The Picnic Case
The Picnic Case is an innovative insulated picnic suitcase that seamlessly combines the functions of a food carrier and a sit-down table. Inspired by old vintage suitcase designs, it features classic aesthetics with modern functionality, including compartments to keep food at optimal temperatures and foldable legs that transform it into a stable dining surface. This versatile solution enhances the outdoor dining experience, making picnics more convenient and enjoyable.
Timeline
1 Week
Role
Prototyping, 3D Modeling
Tools
Shapr 3D
In one of my courses at USC, we embarked on a project to design a physical prototype for an innovative lunchbox, with the freedom to redefine what a "lunchbox" could be. This creative endeavor allowed us to explore various materials and configurations, pushing the boundaries of traditional lunchbox designs.
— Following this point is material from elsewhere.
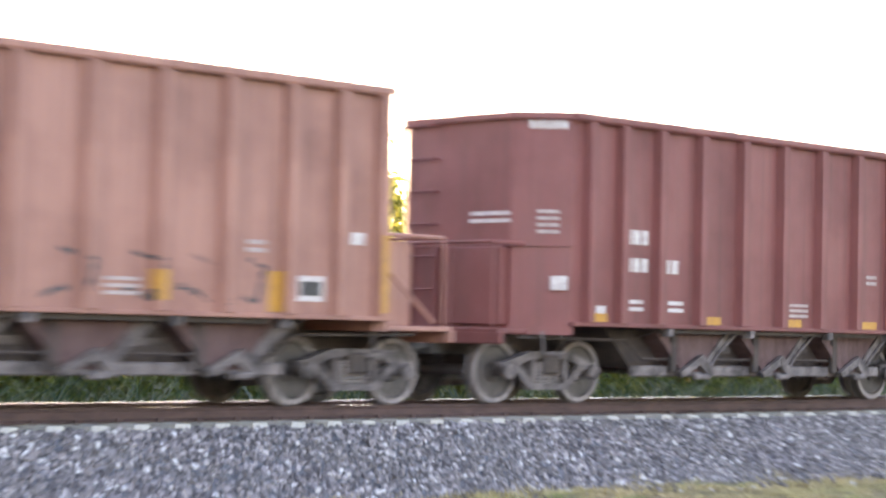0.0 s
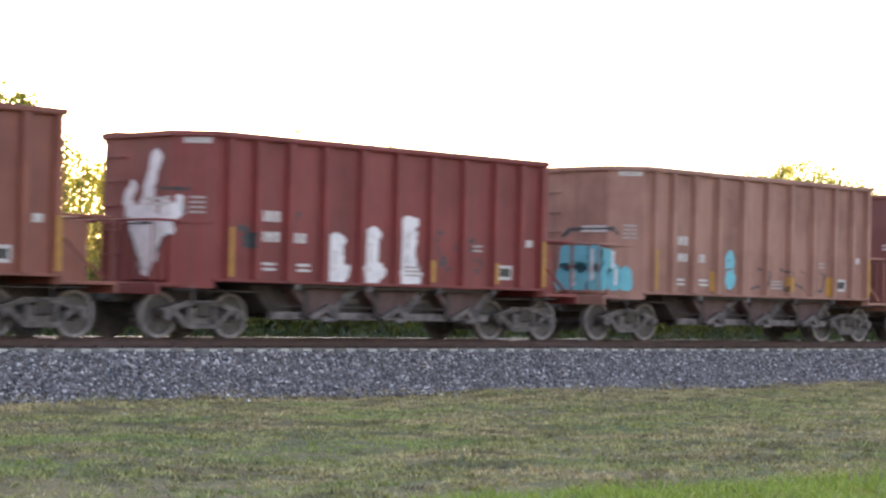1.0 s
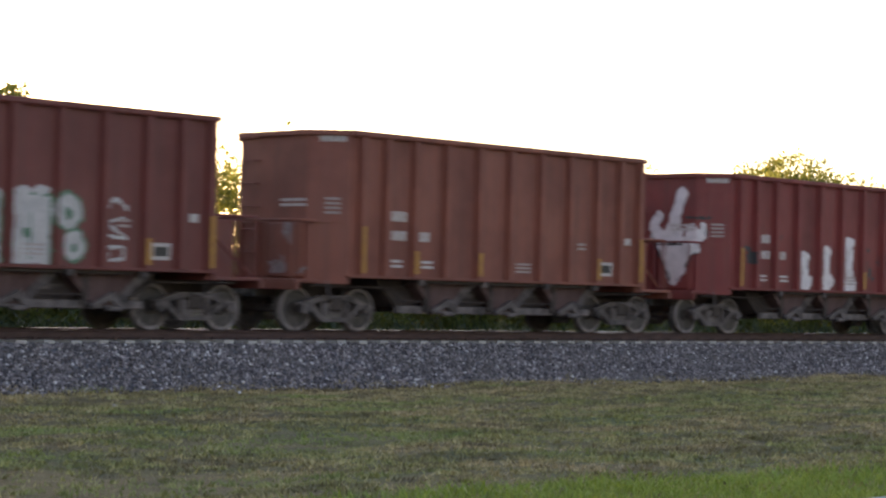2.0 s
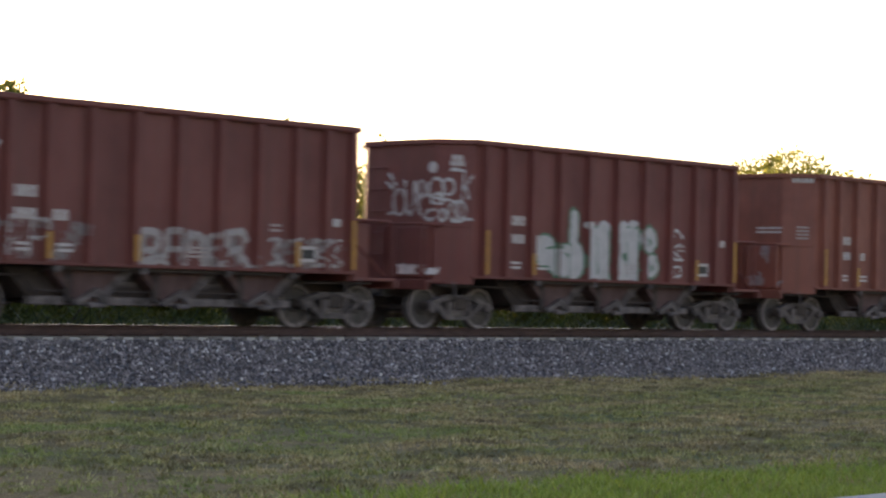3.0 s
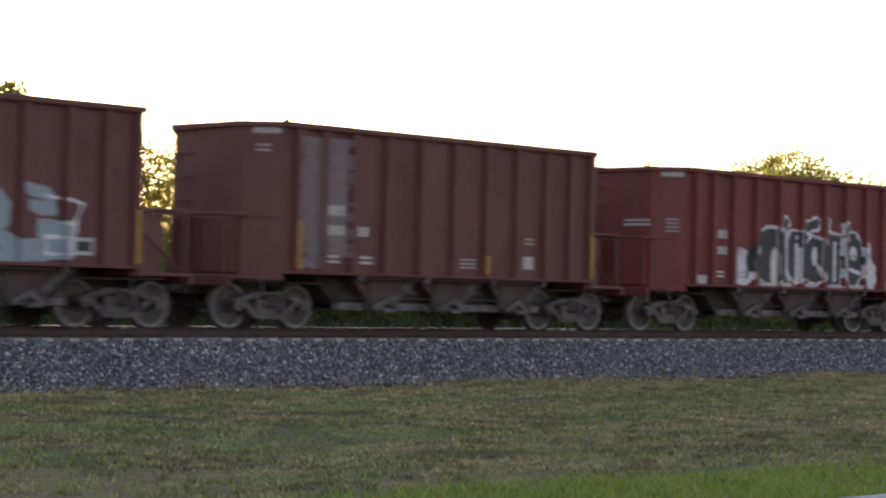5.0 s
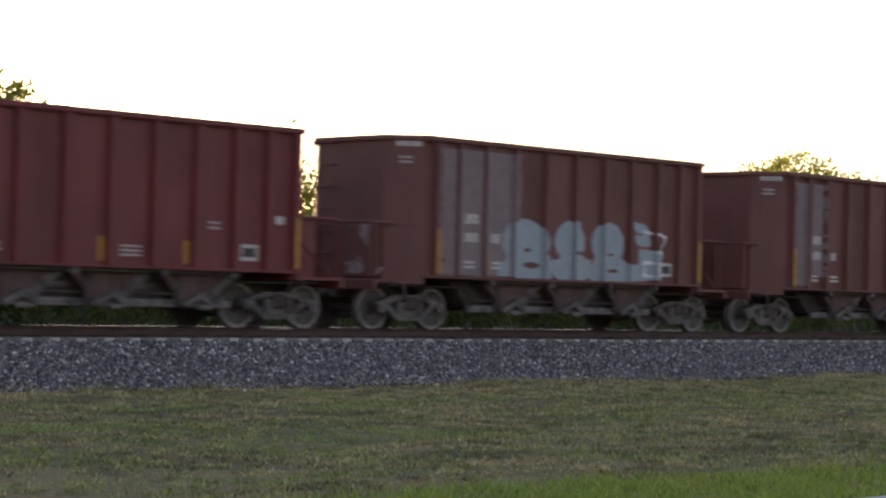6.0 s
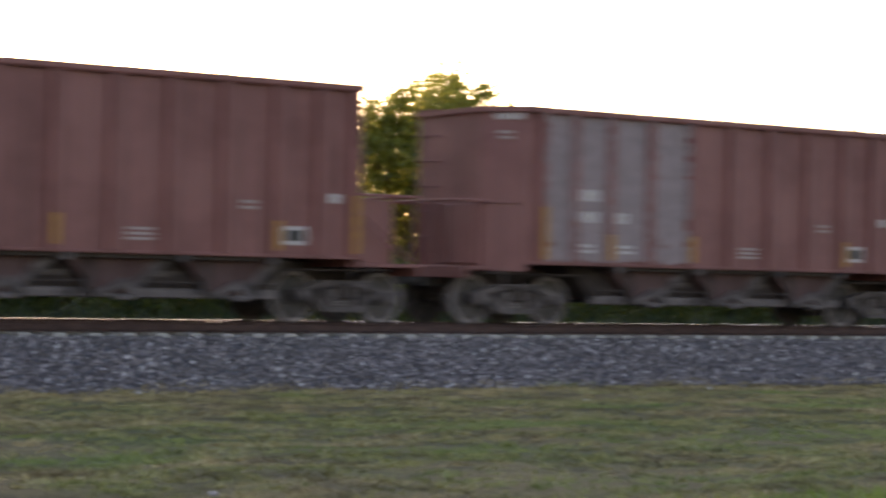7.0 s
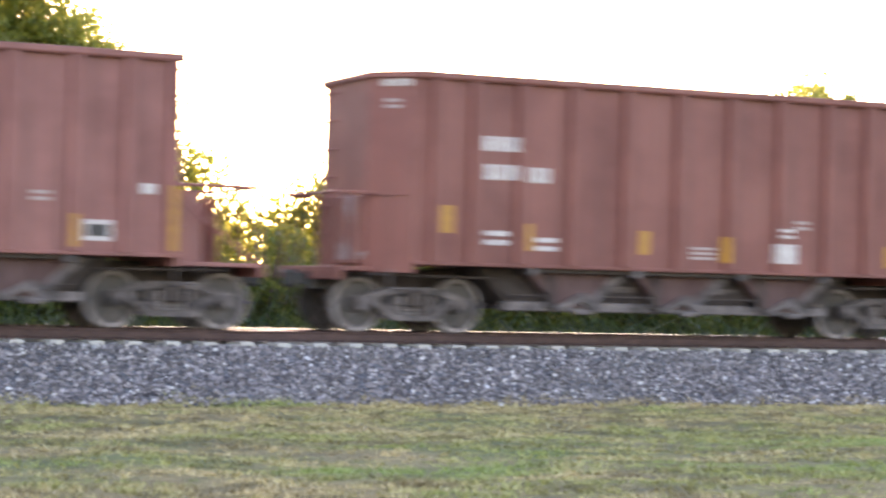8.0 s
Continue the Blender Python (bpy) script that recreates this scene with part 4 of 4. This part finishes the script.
def shrunk(shapes, d):
    out = []
    for q in shapes:
        if q[0] == "stroke":
            out.append(("stroke", q[1], max(0.02, q[2] - d)))
        elif q[0] == "blob":
            out.append(("blob", q[1], q[2], q[3] - d, q[4] - d))
        else:
            out.append(("slab", q[1] + d, q[2] + d, q[3] - d, q[4] - d))
    return out


sprayed(c, "graffiti", on_side, shrunk(outer[1:10], 0.065) + [blob(2.45, 1.8, 0.22, 0.3)], M_S_BLACK, "black bodies of the letters", lift=0.005, ragged=0.05,
        holes=[blob(3.45, 1.75, 0.14, 0.42), stroke([(3.45, 1.3), (3.40, 1.5)], 0.09), stroke([(4.02, 1.5), (4.0, 2.6)], 0.05), stroke([(4.48, 1.4), (4.46, 2.25)], 0.085), blob(4.46, 2.45, 0.07, 0.07), stroke([(5.1, 2.62), (5.35, 2.68)], 0.05),
               blob(5.28, 2.0, 0.12, 0.26), stroke([(5.45, 1.75), (5.70, 1.4)], 0.06), stroke([(5.9, 1.45), (5.9, 2.5)], 0.045), stroke([(6.22, 1.4), (6.22, 2.35)], 0.075), blob(7.12, 2.12, 0.17, 0.2), stroke([(6.85, 1.72), (7.45, 1.60)], 0.05), stroke([(6.62, 1.4), (6.6, 2.3)], 0.04)])
sprayed(c, "graffiti", on_side, [stroke([(2.3, 1.4), (2.55, 2.2), (2.9, 2.55)], 0.05), stroke([(4.9, 1.3), (5.0, 2.3)], 0.04), stroke([(5.75, 1.35), (5.8, 2.4)], 0.04)], M_S_BLACK, "black accent strokes", lift=0.008)

# pale blue letters and chalky panels
c = CARS[-3]
dirty(-3, [slab(0.12, 1.2, 2.65, 4.0)], M_S_MAUVE, label="chalky grey faded panels", wear=-0.75)
sprayed(c, "graffiti", on_side, [blob(2.95, 2.0, 0.72, 0.50), blob(3.1, 1.45, 0.85, 0.35), slab(2.1, 1.2, 3.9, 1.5), blob(4.50, 2.05, 0.52, 0.48), blob(4.6, 1.45, 0.75, 0.32), blob(5.85, 2.05, 0.58, 0.50), blob(5.9, 1.45, 0.75, 0.34), slab(5.2, 1.2, 7.3, 1.6), stroke([(6.75, 2.5), (7.2, 2.42), (7.3, 2.15), (6.9, 2.2)], 0.12), slab(7.0, 1.25, 7.75, 1.95)], M_S_BLUE, "pale blue rounded letters",
        holes=[blob(3.05, 1.82, 0.10, 0.05), blob(3.2, 1.48, 0.28, 0.07), stroke([(3.72, 2.4), (3.85, 1.75), (4.1, 1.7)], 0.06), blob(4.75, 1.80, 0.2, 0.04), stroke([(5.2, 2.3), (5.3, 1.6)], 0.04), blob(5.95, 1.80, 0.12, 0.04), blob(6.05, 1.42, 0.18, 0.05), stroke([(6.6, 2.4), (6.75, 1.75)], 0.05)], lift=0.004)
sprayed(c, "graffiti", on_side, [stroke([(6.95, 2.42), (8.0, 2.28), (7.8, 1.9)], 0.025), stroke([(7.2, 1.35), (7.65, 1.35), (7.65, 1.65), (7.2, 1.65), (7.2, 1.35)], 0.03), stroke([(7.55, 1.9), (7.85, 1.9), (7.8, 1.3)], 0.03)], M_S_WHITE, "thin white strokes", lift=0.010)
dirty(-2, [slab(0.1, 1.25, 0.75, 4.0), slab(0.95, 1.5, 1.55, 4.0)], M_S_MAUVE, label="chalky grey faded panels", wear=-0.6)
dirty(-5, [slab(0.1, 1.2, 0.78, 4.0), slab(0.9, 1.2, 1.6, 4.0), slab(1.75, 1.2, 2.55, 4.0), slab(2.75, 1.2, 3.55, 4.0)], M_S_CHALK, label="chalky white faded panels", wear=-0.8)
sprayed(CARS[-6], "graffiti", on_side, [blob(0.52, 2.05, 0.17, 0.36)], M_S_GREEN, "small green sprayed patch", wear=-0.4)
for k in (-3, 0, -7, 2):
    dirty(k, [blob(1.85, 1.25, 0.6, 0.22), stroke([(1.8, 1.2), (1.75, 2.1)], 0.14)], M_S_CHALK, on_end, "pale dust washed down the end", wear=0.0)

# crimson car: two block letters on the end over pink
c = CARS[-4]
dirty(-4, [slab(1.15, 3.15, 2.35, 3.8), slab(0.1, 1.5, 2.9, 3.2)], M_S_PINK, on_end, "pink sprayed ground", wear=-0.05)
sprayed(c, "graffiti", on_end, [slab(1.58, 2.78, 2.78, 3.1), slab(2.02, 1.62, 2.48, 2.9), stroke([(1.70, 2.4), (2.4, 2.42)], 0.15), stroke([(1.72, 1.85), (2.3, 1.65)], 0.15), slab(1.0, 1.75, 1.42, 3.08), blob(0.62, 2.75, 0.60, 0.36), stroke([(0.82, 2.35), (0.22, 1.65)], 0.20)], M_S_SILVER, "pale block letters", lift=0.006, ragged=0.05,
        holes=[blob(0.74, 2.72, 0.17, 0.09), stroke([(1.52, 1.6), (1.54, 3.1)], 0.05), stroke([(1.55, 2.62), (2.02, 2.62)], 0.035), stroke([(1.55, 2.14), (2.02, 2.14)], 0.04)])
sprayed(c, "graffiti", on_end, [stroke([(1.15, 3.5), (0.9, 3.3), (0.6, 3.5), (0.82, 3.62), (0.68, 3.3)], 0.045)], M_S_SILVER, "small pale tag")


# ================= litter on the grass =================
def scrap(x, y, size, seed):
    """A crumpled scrap of pale paper."""
    g = random.Random(seed)
    bm = bmesh.new()
    bmesh.ops.create_icosphere(bm, subdivisions=2, radius=size)
    for v in bm.verts:
        v.co *= g.uniform(0.55, 1.1)
        v.co.z *= 0.6
    me = bpy.data.meshes.new("litter")
    bm.to_mesh(me)
    bm.free()
    me.materials.append(M_WHITE)
    ob = new("litter", me)
    ob.matrix_basis = pose(x, y, ground_height(x, y) + size * 0.4)
    tagged(ob, "crumpled white paper scrap on the grass", "litter")


scrap(19.86, -7.34, 0.055, 1)
scrap(8.17, -17.59, 0.05, 2)


# ================= what moves =================
def motions():
    times = [i * 0.25 for i in range(33)]
    frames = [i / 30 for i in range(241)]
    for k, c in CARS.items():
        walk(c, [(t, pose(car_x(k, t), 0, 0)) for t in times])
        sets = [o for o in c.children if o.name.startswith("wheelset")]
        for n, w in enumerate(sorted(sets, key=lambda o: o.location.x)):
            start = 40 * n + 25 * k
            walk(w, [(t, pose(WHEELS[n], 0, WHEEL_R, 0, (start + math.degrees(SPEED * t / WHEEL_R)) % 360, 0)) for t in frames])


motions()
The primary aim was to hone our skills in physical prototyping, fostering creativity and hands-on experimentation without any predefined constraints.
Defining the Pain Points
Small Baskets
Most of the picnic baskets available are only big enough for the cutlery they contain and a few small snacks
Insulation
Packed food can go bad as most baskets do not have insulation to keep food fresh...cold or warm
Flat Surfaces
Having some wine or even just juice with your picnic? Good luck finding a flat surface to sit them on while in the park!
Sketches
3D Renderings
An insulated picnic suitcase that acts as not only your food carrier, but also your sit down table
A Flat Surface
The Picnic Case transforms into a low table that two people can sit at and enjoy their food and drink
2 Compartments
One for food, one to store the legs
Standing Table Compartment
Legs fold up and the 3rd compartment can completely clip off to create a table
Physical Prototyping
This project marked my first experience with physical prototyping, where I repurposed a red suitcase and unused legs from a standing shelf to create the Picnic Case. Engaging in physical prototyping revealed critical factors like weight distribution, height, and basic physics that digital rendering alone could not fully capture. This hands-on approach provided invaluable insights, allowing me to further consider the design based on real-world interactions and practical challenges.